Direction. Set the listing down again exactly, please, apart from its pictures.

Collected data.
------------
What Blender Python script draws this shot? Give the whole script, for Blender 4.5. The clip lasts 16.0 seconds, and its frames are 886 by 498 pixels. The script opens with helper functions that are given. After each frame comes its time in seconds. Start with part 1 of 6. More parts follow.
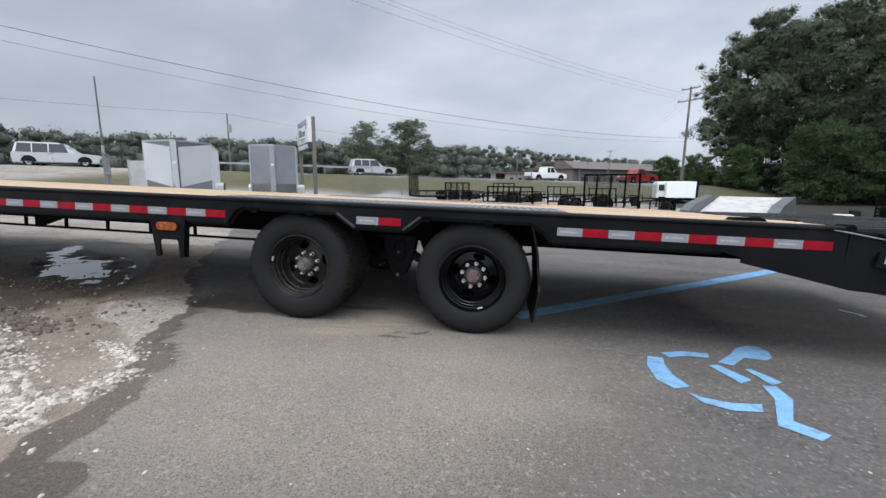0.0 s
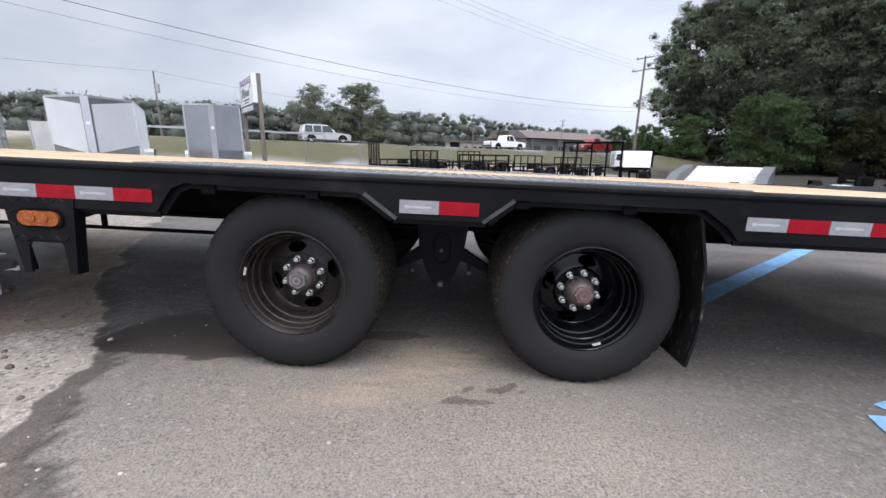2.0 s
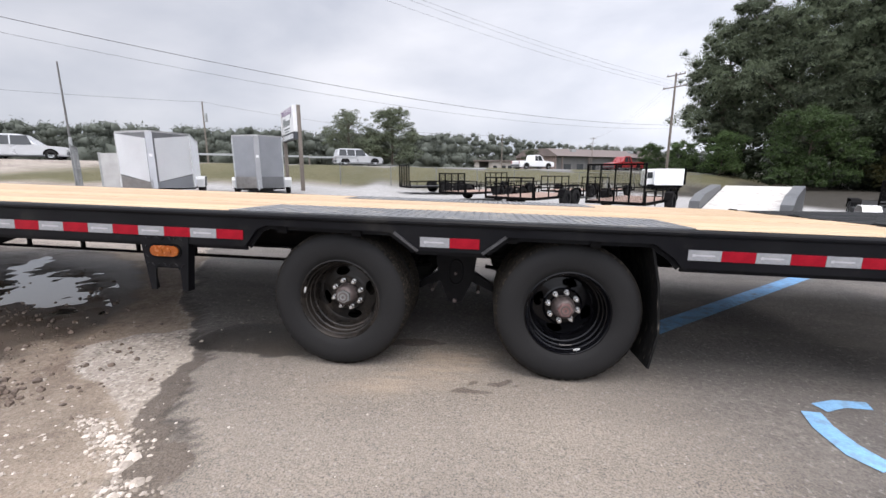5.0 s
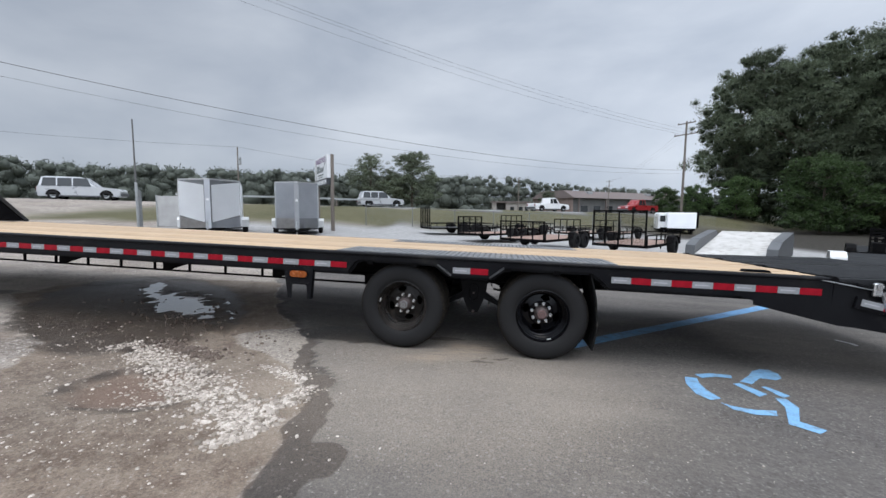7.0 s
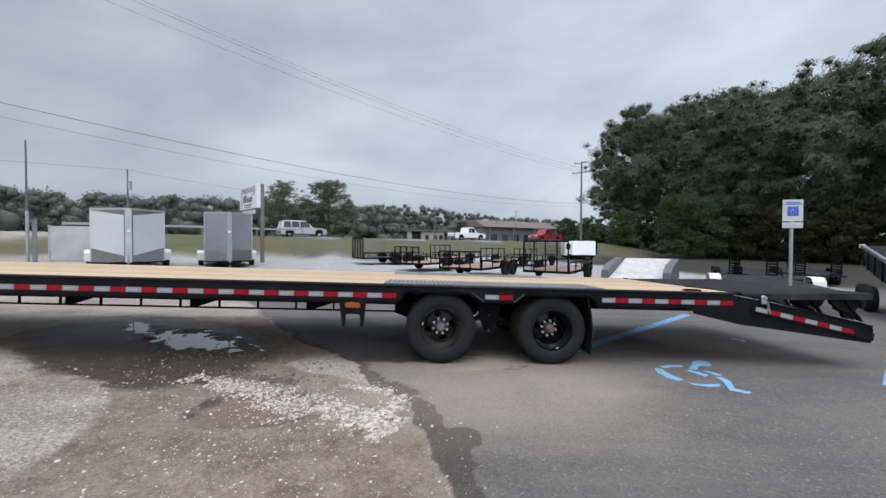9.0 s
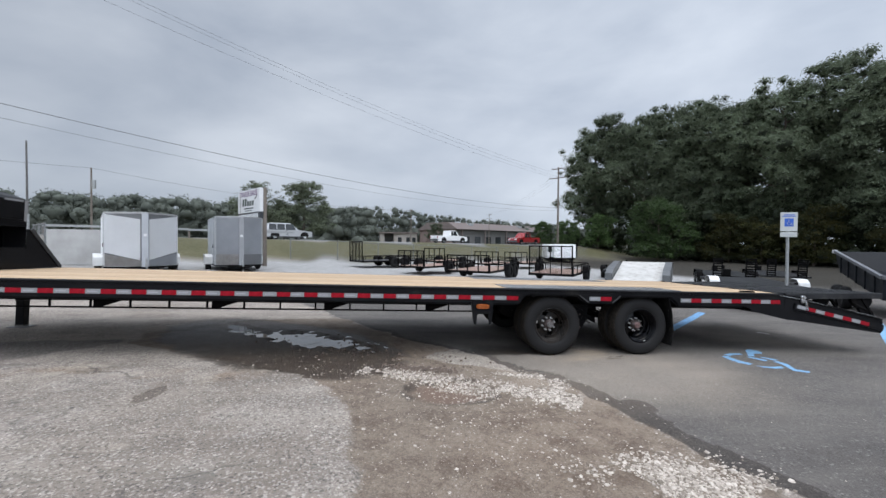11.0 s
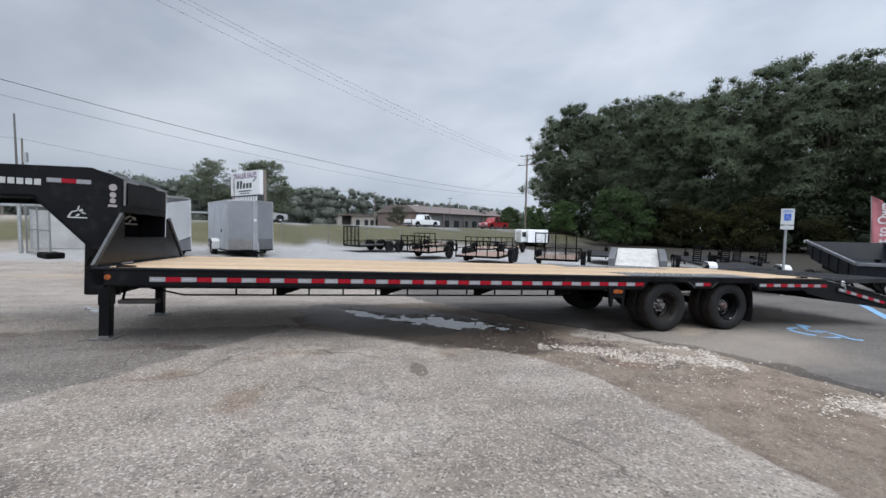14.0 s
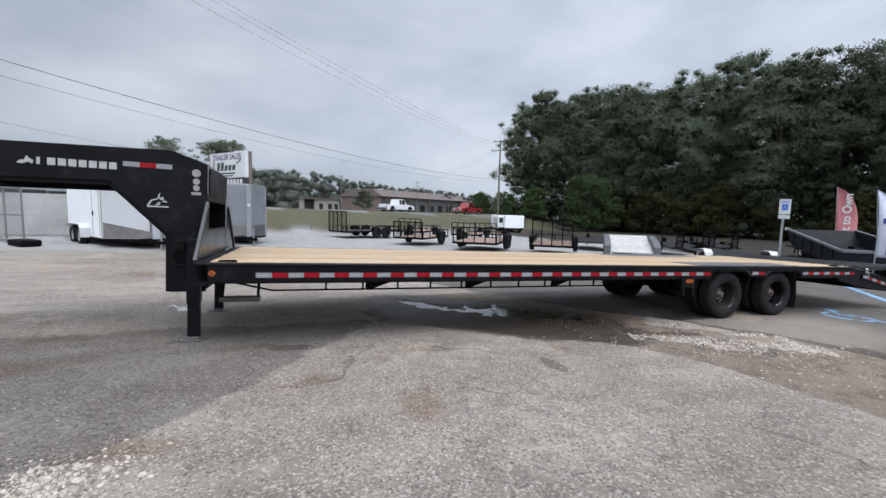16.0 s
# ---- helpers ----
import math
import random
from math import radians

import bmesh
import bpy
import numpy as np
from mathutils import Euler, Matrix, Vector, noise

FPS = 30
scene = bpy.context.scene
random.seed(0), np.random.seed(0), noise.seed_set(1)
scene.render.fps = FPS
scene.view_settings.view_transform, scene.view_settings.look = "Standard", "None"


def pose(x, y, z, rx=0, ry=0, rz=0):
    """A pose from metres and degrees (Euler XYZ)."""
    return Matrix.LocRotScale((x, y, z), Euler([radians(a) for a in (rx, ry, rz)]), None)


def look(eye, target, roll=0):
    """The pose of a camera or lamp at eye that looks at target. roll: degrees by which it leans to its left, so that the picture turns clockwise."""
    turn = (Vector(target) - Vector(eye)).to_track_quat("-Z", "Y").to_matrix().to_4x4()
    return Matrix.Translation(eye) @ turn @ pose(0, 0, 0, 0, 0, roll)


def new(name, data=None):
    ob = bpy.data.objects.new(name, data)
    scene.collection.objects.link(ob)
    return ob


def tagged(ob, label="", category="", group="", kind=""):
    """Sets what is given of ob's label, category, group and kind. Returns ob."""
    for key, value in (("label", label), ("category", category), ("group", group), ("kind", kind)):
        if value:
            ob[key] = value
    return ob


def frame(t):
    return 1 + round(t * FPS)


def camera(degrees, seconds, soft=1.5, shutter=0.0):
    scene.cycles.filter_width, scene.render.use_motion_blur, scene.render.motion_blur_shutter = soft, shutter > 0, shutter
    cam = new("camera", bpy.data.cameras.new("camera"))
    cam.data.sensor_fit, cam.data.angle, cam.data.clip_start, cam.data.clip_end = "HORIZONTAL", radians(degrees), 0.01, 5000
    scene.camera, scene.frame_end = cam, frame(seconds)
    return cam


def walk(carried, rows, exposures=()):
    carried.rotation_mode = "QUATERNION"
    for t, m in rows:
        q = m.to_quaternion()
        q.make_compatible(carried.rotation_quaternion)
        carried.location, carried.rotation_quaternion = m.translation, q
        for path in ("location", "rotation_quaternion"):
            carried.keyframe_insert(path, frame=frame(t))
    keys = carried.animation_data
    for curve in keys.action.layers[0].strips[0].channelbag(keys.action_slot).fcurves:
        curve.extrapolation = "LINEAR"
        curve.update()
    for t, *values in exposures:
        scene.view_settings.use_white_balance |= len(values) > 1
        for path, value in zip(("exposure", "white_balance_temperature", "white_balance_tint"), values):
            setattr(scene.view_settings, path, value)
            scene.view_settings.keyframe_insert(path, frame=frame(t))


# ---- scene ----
------------
Solution to this exercise.
What Blender Python script draws this shot? Give the whole script, for Blender 4.5. The clip lasts 16.0 seconds, and its frames are 886 by 498 pixels. The script opens with helper functions that are given. After each frame comes its time in seconds. Start with part 1 of 6. More parts follow.
0.0 s
2.0 s
5.0 s
7.0 s
9.0 s
11.0 s
14.0 s
16.0 s
# ---- helpers ----
import math
import random
from math import radians

import bmesh
import bpy
import numpy as np
from mathutils import Euler, Matrix, Vector, noise

FPS = 30
scene = bpy.context.scene
random.seed(0), np.random.seed(0), noise.seed_set(1)
scene.render.fps = FPS
scene.view_settings.view_transform, scene.view_settings.look = "Standard", "None"


def pose(x, y, z, rx=0, ry=0, rz=0):
    """A pose from metres and degrees (Euler XYZ)."""
    return Matrix.LocRotScale((x, y, z), Euler([radians(a) for a in (rx, ry, rz)]), None)


def look(eye, target, roll=0):
    """The pose of a camera or lamp at eye that looks at target. roll: degrees by which it leans to its left, so that the picture turns clockwise."""
    turn = (Vector(target) - Vector(eye)).to_track_quat("-Z", "Y").to_matrix().to_4x4()
    return Matrix.Translation(eye) @ turn @ pose(0, 0, 0, 0, 0, roll)


def new(name, data=None):
    ob = bpy.data.objects.new(name, data)
    scene.collection.objects.link(ob)
    return ob


def tagged(ob, label="", category="", group="", kind=""):
    """Sets what is given of ob's label, category, group and kind. Returns ob."""
    for key, value in (("label", label), ("category", category), ("group", group), ("kind", kind)):
        if value:
            ob[key] = value
    return ob


def frame(t):
    return 1 + round(t * FPS)


def camera(degrees, seconds, soft=1.5, shutter=0.0):
    scene.cycles.filter_width, scene.render.use_motion_blur, scene.render.motion_blur_shutter = soft, shutter > 0, shutter
    cam = new("camera", bpy.data.cameras.new("camera"))
    cam.data.sensor_fit, cam.data.angle, cam.data.clip_start, cam.data.clip_end = "HORIZONTAL", radians(degrees), 0.01, 5000
    scene.camera, scene.frame_end = cam, frame(seconds)
    return cam


def walk(carried, rows, exposures=()):
    carried.rotation_mode = "QUATERNION"
    for t, m in rows:
        q = m.to_quaternion()
        q.make_compatible(carried.rotation_quaternion)
        carried.location, carried.rotation_quaternion = m.translation, q
        for path in ("location", "rotation_quaternion"):
            carried.keyframe_insert(path, frame=frame(t))
    keys = carried.animation_data
    for curve in keys.action.layers[0].strips[0].channelbag(keys.action_slot).fcurves:
        curve.extrapolation = "LINEAR"
        curve.update()
    for t, *values in exposures:
        scene.view_settings.use_white_balance |= len(values) > 1
        for path, value in zip(("exposure", "white_balance_temperature", "white_balance_tint"), values):
            setattr(scene.view_settings, path, value)
            scene.view_settings.keyframe_insert(path, frame=frame(t))


# ---- scene ----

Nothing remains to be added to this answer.